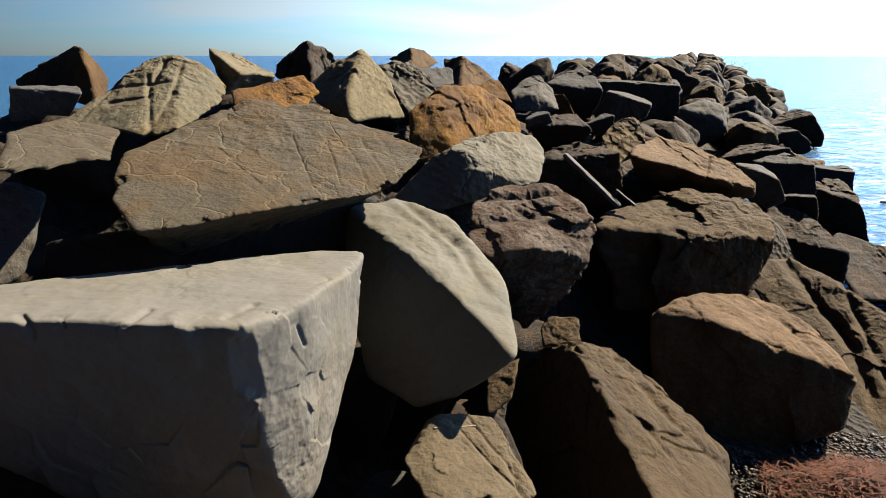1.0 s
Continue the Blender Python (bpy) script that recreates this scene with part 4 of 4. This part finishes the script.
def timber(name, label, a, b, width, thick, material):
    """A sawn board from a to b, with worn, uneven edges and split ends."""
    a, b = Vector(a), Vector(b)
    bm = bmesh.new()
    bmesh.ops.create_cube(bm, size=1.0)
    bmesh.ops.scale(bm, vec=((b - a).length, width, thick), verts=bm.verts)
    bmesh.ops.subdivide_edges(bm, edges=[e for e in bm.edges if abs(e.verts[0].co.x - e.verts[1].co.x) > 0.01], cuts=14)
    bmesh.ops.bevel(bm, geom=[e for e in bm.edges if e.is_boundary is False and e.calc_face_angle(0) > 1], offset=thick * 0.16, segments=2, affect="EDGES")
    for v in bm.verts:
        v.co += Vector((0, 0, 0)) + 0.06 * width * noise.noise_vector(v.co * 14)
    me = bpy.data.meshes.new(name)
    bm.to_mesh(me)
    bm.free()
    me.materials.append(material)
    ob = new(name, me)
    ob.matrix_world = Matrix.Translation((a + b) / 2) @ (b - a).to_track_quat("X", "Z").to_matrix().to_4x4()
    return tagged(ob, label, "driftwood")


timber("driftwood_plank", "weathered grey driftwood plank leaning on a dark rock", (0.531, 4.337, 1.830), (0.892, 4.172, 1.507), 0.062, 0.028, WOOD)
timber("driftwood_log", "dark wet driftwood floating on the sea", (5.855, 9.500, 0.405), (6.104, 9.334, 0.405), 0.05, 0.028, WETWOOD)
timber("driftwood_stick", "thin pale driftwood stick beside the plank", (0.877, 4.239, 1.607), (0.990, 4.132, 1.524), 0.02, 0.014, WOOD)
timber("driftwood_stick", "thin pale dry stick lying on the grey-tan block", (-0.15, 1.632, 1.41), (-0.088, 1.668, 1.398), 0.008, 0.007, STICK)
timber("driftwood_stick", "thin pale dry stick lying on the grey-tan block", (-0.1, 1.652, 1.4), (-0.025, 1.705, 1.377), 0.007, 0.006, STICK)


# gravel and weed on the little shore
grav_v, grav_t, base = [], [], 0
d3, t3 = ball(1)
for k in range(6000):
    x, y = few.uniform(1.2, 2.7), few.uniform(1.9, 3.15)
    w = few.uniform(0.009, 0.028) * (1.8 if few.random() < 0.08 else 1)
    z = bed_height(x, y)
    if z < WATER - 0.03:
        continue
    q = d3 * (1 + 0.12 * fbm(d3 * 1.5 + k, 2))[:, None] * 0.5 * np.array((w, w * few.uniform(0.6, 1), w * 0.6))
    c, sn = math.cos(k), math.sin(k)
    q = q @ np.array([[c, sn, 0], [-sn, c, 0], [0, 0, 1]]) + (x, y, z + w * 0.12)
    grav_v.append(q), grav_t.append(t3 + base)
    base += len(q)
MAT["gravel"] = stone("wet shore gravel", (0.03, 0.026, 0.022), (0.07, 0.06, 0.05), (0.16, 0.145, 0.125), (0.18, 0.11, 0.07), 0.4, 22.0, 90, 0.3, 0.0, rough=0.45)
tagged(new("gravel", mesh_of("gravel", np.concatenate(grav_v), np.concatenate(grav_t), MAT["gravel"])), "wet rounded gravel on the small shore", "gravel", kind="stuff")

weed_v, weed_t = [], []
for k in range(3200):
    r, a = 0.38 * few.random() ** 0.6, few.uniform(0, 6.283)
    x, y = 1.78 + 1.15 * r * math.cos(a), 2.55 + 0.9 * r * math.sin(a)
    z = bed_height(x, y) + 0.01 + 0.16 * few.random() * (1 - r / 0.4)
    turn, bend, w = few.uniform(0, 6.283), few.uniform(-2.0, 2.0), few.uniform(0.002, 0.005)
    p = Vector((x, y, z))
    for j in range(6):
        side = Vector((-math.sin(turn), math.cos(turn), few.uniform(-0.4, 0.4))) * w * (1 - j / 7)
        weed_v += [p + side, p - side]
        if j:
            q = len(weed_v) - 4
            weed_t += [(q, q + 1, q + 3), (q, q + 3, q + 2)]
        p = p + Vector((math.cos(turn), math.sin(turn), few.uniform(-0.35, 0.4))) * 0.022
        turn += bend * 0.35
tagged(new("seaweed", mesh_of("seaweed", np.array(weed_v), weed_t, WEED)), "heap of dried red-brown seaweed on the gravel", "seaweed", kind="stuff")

▸ Task directions
Reproduce all of the data exactly; the pictures do not belong in the copy.

▸ Complete output
1.0 s
Continue the Blender Python (bpy) script that recreates this scene with part 4 of 4. This part finishes the script.
def timber(name, label, a, b, width, thick, material):
    """A sawn board from a to b, with worn, uneven edges and split ends."""
    a, b = Vector(a), Vector(b)
    bm = bmesh.new()
    bmesh.ops.create_cube(bm, size=1.0)
    bmesh.ops.scale(bm, vec=((b - a).length, width, thick), verts=bm.verts)
    bmesh.ops.subdivide_edges(bm, edges=[e for e in bm.edges if abs(e.verts[0].co.x - e.verts[1].co.x) > 0.01], cuts=14)
    bmesh.ops.bevel(bm, geom=[e for e in bm.edges if e.is_boundary is False and e.calc_face_angle(0) > 1], offset=thick * 0.16, segments=2, affect="EDGES")
    for v in bm.verts:
        v.co += Vector((0, 0, 0)) + 0.06 * width * noise.noise_vector(v.co * 14)
    me = bpy.data.meshes.new(name)
    bm.to_mesh(me)
    bm.free()
    me.materials.append(material)
    ob = new(name, me)
    ob.matrix_world = Matrix.Translation((a + b) / 2) @ (b - a).to_track_quat("X", "Z").to_matrix().to_4x4()
    return tagged(ob, label, "driftwood")


timber("driftwood_plank", "weathered grey driftwood plank leaning on a dark rock", (0.531, 4.337, 1.830), (0.892, 4.172, 1.507), 0.062, 0.028, WOOD)
timber("driftwood_log", "dark wet driftwood floating on the sea", (5.855, 9.500, 0.405), (6.104, 9.334, 0.405), 0.05, 0.028, WETWOOD)
timber("driftwood_stick", "thin pale driftwood stick beside the plank", (0.877, 4.239, 1.607), (0.990, 4.132, 1.524), 0.02, 0.014, WOOD)
timber("driftwood_stick", "thin pale dry stick lying on the grey-tan block", (-0.15, 1.632, 1.41), (-0.088, 1.668, 1.398), 0.008, 0.007, STICK)
timber("driftwood_stick", "thin pale dry stick lying on the grey-tan block", (-0.1, 1.652, 1.4), (-0.025, 1.705, 1.377), 0.007, 0.006, STICK)


# gravel and weed on the little shore
grav_v, grav_t, base = [], [], 0
d3, t3 = ball(1)
for k in range(6000):
    x, y = few.uniform(1.2, 2.7), few.uniform(1.9, 3.15)
    w = few.uniform(0.009, 0.028) * (1.8 if few.random() < 0.08 else 1)
    z = bed_height(x, y)
    if z < WATER - 0.03:
        continue
    q = d3 * (1 + 0.12 * fbm(d3 * 1.5 + k, 2))[:, None] * 0.5 * np.array((w, w * few.uniform(0.6, 1), w * 0.6))
    c, sn = math.cos(k), math.sin(k)
    q = q @ np.array([[c, sn, 0], [-sn, c, 0], [0, 0, 1]]) + (x, y, z + w * 0.12)
    grav_v.append(q), grav_t.append(t3 + base)
    base += len(q)
MAT["gravel"] = stone("wet shore gravel", (0.03, 0.026, 0.022), (0.07, 0.06, 0.05), (0.16, 0.145, 0.125), (0.18, 0.11, 0.07), 0.4, 22.0, 90, 0.3, 0.0, rough=0.45)
tagged(new("gravel", mesh_of("gravel", np.concatenate(grav_v), np.concatenate(grav_t), MAT["gravel"])), "wet rounded gravel on the small shore", "gravel", kind="stuff")

weed_v, weed_t = [], []
for k in range(3200):
    r, a = 0.38 * few.random() ** 0.6, few.uniform(0, 6.283)
    x, y = 1.78 + 1.15 * r * math.cos(a), 2.55 + 0.9 * r * math.sin(a)
    z = bed_height(x, y) + 0.01 + 0.16 * few.random() * (1 - r / 0.4)
    turn, bend, w = few.uniform(0, 6.283), few.uniform(-2.0, 2.0), few.uniform(0.002, 0.005)
    p = Vector((x, y, z))
    for j in range(6):
        side = Vector((-math.sin(turn), math.cos(turn), few.uniform(-0.4, 0.4))) * w * (1 - j / 7)
        weed_v += [p + side, p - side]
        if j:
            q = len(weed_v) - 4
            weed_t += [(q, q + 1, q + 3), (q, q + 3, q + 2)]
        p = p + Vector((math.cos(turn), math.sin(turn), few.uniform(-0.35, 0.4))) * 0.022
        turn += bend * 0.35
tagged(new("seaweed", mesh_of("seaweed", np.array(weed_v), weed_t, WEED)), "heap of dried red-brown seaweed on the gravel", "seaweed", kind="stuff")